Готовы вы на это клюнуть или нет, роман, так или иначе, верно отражает дух пятидесятых с их неловким приспособленчеством, уклонением от конфликтов, политическим квиетизмом, культом нуклеарной семьи и приятием классовых привилегий. Раты намного более «серофланельны», чем им самим кажется. От «скучных» соседей они, как нам в конечном счете хотят внушить, отличаются не своими горестями или странностями, а своими добродетелями. В начале романа Раты примеряют на себя иронию и сопротивление, но под конец они радостно богатеют. Улыбающийся Том Рат из главы 41 был бы для объятого смятением Тома Рата из главы 1 образцом самодовольства, вызывающим страх, смешанный с презрением. Бетси Рат, в свой черед, с жаром отметает мысль, что пригородные болезни могут иметь системные причины. «Люди сегодня слишком уж усердно ищут всему объяснение, — считает она, — и слишком мало полагаются на отвагу и действие». Том, получается, охвачен смятением и несчастлив не потому, что война творит моральную анархию, и не потому, что бизнес его работодателя — это «мыльные оперы, рекламные вставки и публика в студии, которая мелет чепуху». Нет, проблемы Тома чисто личные; что же касается Бетси, ее активность строго ограничена местными и домашними делами.
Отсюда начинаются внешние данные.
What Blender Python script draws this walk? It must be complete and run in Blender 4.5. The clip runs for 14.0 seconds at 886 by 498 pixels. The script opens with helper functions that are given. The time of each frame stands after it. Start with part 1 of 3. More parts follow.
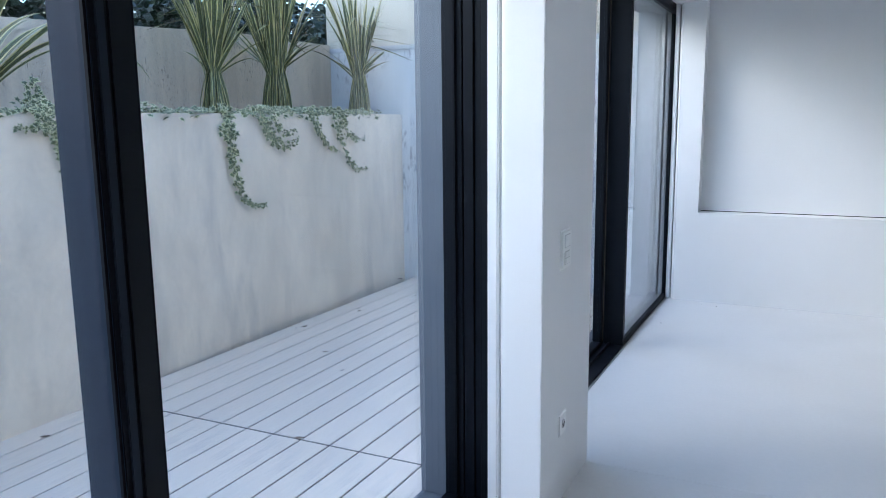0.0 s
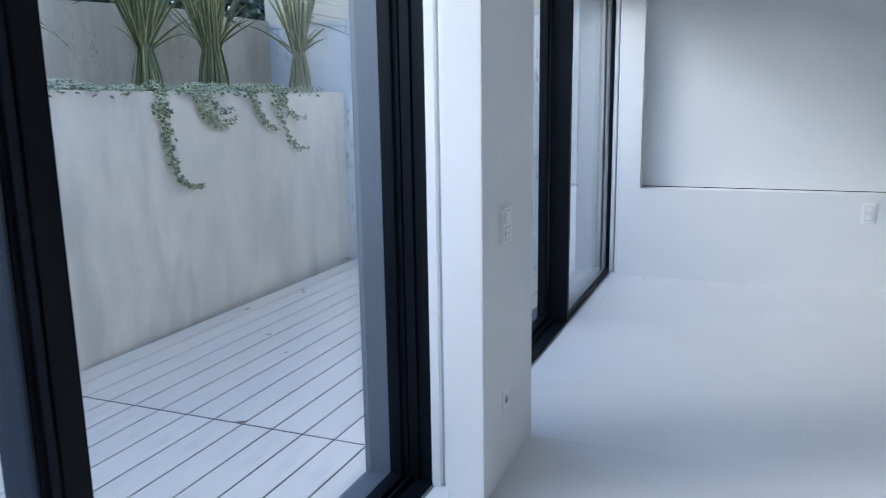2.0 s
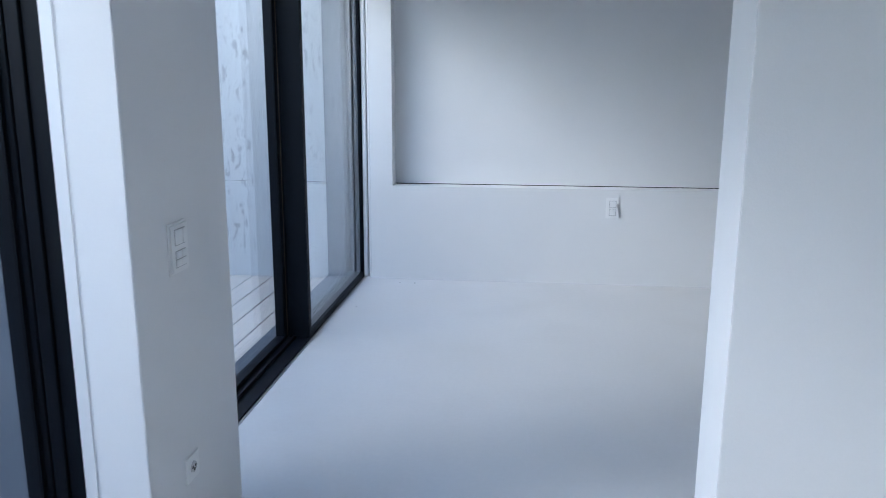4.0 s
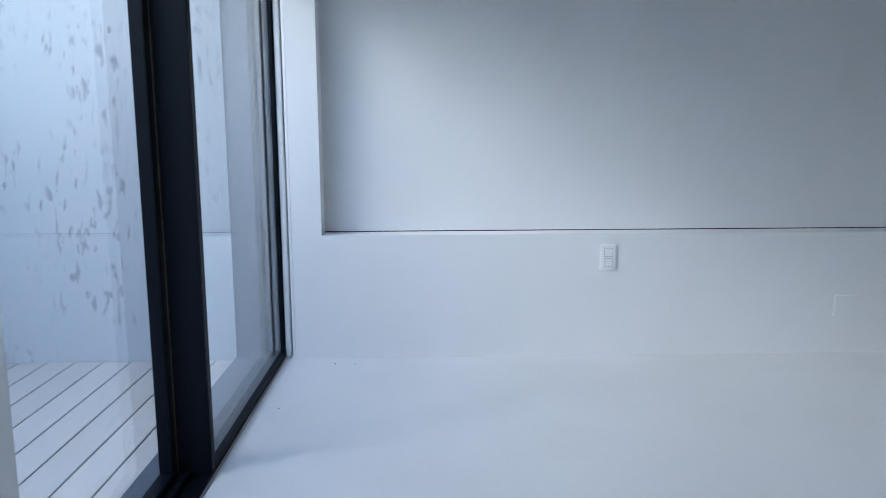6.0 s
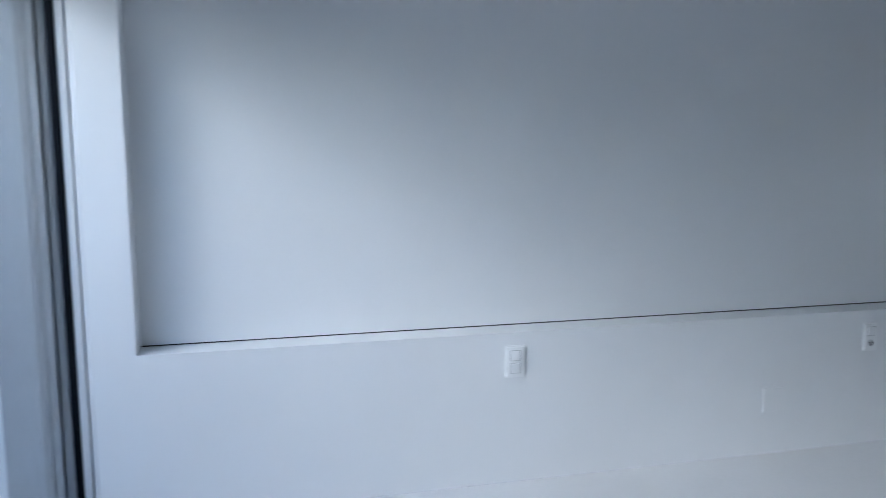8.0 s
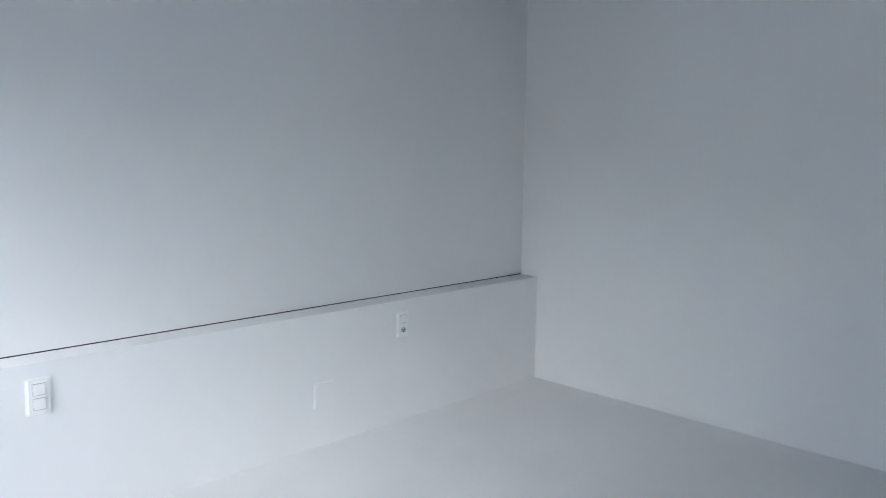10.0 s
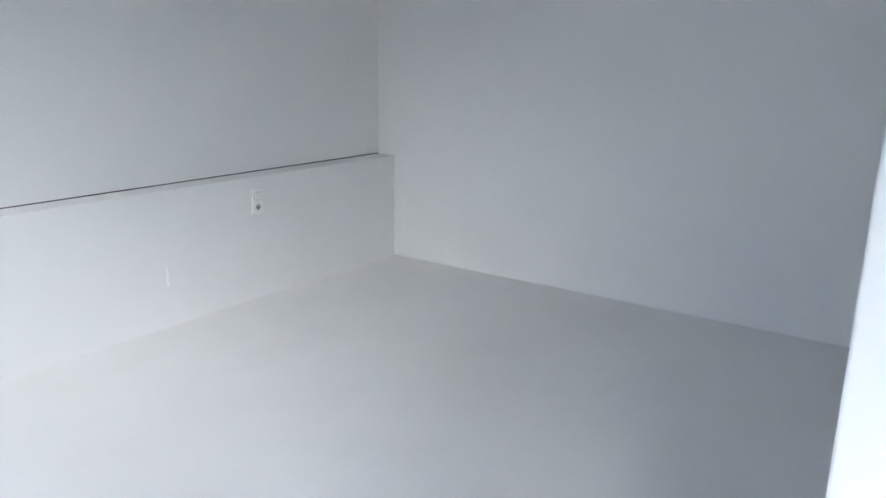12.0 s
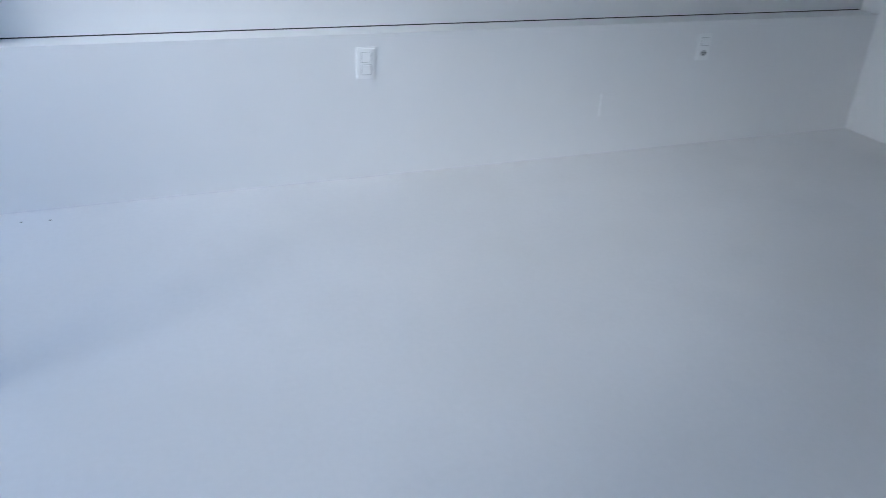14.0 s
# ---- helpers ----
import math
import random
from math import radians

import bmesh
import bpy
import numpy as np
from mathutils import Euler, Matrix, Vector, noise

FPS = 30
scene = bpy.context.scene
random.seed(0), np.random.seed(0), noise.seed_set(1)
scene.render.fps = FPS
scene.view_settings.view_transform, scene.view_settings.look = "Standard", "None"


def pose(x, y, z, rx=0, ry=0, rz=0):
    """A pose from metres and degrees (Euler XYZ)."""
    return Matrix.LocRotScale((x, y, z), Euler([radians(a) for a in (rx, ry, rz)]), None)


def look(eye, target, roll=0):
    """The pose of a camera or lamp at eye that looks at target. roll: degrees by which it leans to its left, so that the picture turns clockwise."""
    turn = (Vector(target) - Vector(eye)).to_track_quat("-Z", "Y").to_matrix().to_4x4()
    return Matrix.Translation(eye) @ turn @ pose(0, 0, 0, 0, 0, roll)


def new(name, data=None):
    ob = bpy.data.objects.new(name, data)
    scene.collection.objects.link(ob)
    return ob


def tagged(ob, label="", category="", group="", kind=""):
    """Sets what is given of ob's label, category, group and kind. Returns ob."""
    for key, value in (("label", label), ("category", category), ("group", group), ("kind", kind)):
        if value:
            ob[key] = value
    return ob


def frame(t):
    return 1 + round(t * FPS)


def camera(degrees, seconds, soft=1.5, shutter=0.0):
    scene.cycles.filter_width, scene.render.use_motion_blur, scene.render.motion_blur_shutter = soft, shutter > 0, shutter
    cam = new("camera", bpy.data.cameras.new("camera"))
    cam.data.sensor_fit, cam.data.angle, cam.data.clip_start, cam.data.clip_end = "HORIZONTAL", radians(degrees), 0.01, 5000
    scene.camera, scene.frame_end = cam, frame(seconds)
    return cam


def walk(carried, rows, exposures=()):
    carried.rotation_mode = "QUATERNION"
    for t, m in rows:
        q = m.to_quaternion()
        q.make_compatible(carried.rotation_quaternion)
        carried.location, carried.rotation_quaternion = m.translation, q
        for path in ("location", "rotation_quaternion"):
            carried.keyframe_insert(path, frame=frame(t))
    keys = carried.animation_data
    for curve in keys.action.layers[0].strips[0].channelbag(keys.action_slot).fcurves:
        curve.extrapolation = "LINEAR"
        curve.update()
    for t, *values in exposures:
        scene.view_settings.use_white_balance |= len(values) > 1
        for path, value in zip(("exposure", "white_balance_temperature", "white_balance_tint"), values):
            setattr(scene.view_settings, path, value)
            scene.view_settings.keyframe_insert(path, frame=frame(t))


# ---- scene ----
cam = camera(60.2, 14.0, soft=0.85, shutter=0.3)
# seconds, eye, target, roll
PATH = [
    (0, (1.094, 0.116, 1.528), (0.231, 1.89, 1.196), -0.6),
    (0.5, (1.088, 0.113, 1.529), (0.215, 1.881, 1.195), -0.5),
    (1, (1.092, 0.105, 1.53), (0.227, 1.875, 1.188), -0.5),
    (1.5, (1.102, 0.115, 1.523), (0.28, 1.902, 1.162), -0.7),
    (2, (1.112, 0.165, 1.512), (0.373, 1.983, 1.126), -0.9),
    (2.5, (1.156, 0.291, 1.504), (0.541, 2.15, 1.096), -0.8),
    (3, (1.231, 0.459, 1.521), (0.759, 2.354, 1.089), -0.2),
    (3.5, (1.292, 0.579, 1.518), (0.98, 2.507, 1.087), 0.2),
    (6, (0.878, 2.215, 1.397), (0.915, 4.189, 1.075), -0.3),
    (6.5, (0.787, 2.484, 1.454), (0.917, 4.458, 1.164), -0.1),
    (7, (0.697, 2.827, 1.5), (0.817, 4.813, 1.299), 0.1),
    (7.5, (0.656, 3.059, 1.564), (0.866, 5.037, 1.352), 0.0),
    (8, (0.757, 3.3, 1.612), (1.232, 5.226, 1.359), -0.2),
    (8.5, (0.776, 3.412, 1.625), (1.596, 5.217, 1.367), 0.4),
    (9, (0.848, 3.358, 1.643), (1.915, 5.031, 1.395), 0.7),
    (11.5, (0.954, 3.359, 1.542), (2.597, 4.44, 1.179), 1.3),
    (12, (0.925, 3.218, 1.489), (2.518, 4.319, 0.99), 1.1),
    (12.5, (0.962, 3.142, 1.479), (2.38, 4.398, 0.838), 1.0),
    (13, (0.919, 3.033, 1.466), (2.128, 4.441, 0.721), 1.9),
    (13.5, (0.924, 2.923, 1.478), (1.869, 4.476, 0.645), 2.1),
    (14, (0.923, 3.044, 1.558), (1.591, 4.687, 0.633), 2.7),
]
walk(cam, [(r[0], look(r[1], r[2], r[3])) for r in PATH],
     exposures=[(0.0, 2.0, 5350, 7), (3.5, 1.72, 5230, 7), (6.5, 1.72, 5100, 6), (7.5, 1.63, 5050, 6), (8.5, 1.84, 5180, 6), (9.0, 2.0, 5280, 6), (11.5, 2.55, 5650, 7),
                (12.5, 2.25, 5550, 7), (13.0, 2.08, 5350, 7), (13.5, 1.92, 5200, 6), (14.0, 1.75, 5120, 7)])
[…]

Более глубокие экзистенциальные вопросы, поднятые четырьмя годами войны (или четырьмя неделями в «Юнайтед бродкастинг», или четырьмя днями материнства на скучной улице в Уэстпорте), обходятся: потери, видимо, нам предлагают списать как неустранимые издержки десятилетия.
«Человек в сером фланелевом костюме» — книга о пятидесятых. Первую ее половину можно сегодня читать ради удовольствия, вторую — ради ощущения надвигающихся шестидесятых. В конце концов, ведь именно пятидесятые породили и идеализм следующего десятилетия, и его буйство.
Снова и снова
Перечитывая роман Полы Фокс «В отчаянии»
При первом чтении это роман, основанный на тревожном ожидании. Софи Бентвуд, сорокалетнюю жительницу Бруклина, укусил бродячий кот, которого она хотела напоить молоком, и последующие три дня она мучится вопросом: что принесет ей этот укус? Уколы в живот? Смерть от бешенства? Никаких последствий? Мотор книги — страх Софи, от которого ее прошибает холодный пот. Как и в более традиционных романах, где нагнетаются дурные предчувствия, ставка — жизнь и смерть, а вдобавок — судьба Свободного Мира. Софи и ее муж Отто — первопроходцы из среднего класса, поселившиеся в неблагополучном районе в конце шестидесятых, когда цивилизация в ведущем городе Свободного Мира, казалось, рушилась под грузом мусора, блевотины, кала, под натиском вандализма, мошенничества и классовой ненависти. Чарли Рассел, давний друг и партнер Отто по юридической фирме, уходит из фирмы и свирепо критикует Отто за консерватизм. «Хотелось бы, чтобы кто-нибудь мне объяснил, как мне жить», — говорит Отто. Что касается Софи, она колеблется между ужасом и странным разочарованием при мысли, что она, возможно, не заразилась. Ее пугают мучения, которых она не уверена, что не заслужила. Она цепляется за мир привилегий, хоть он и душит ее.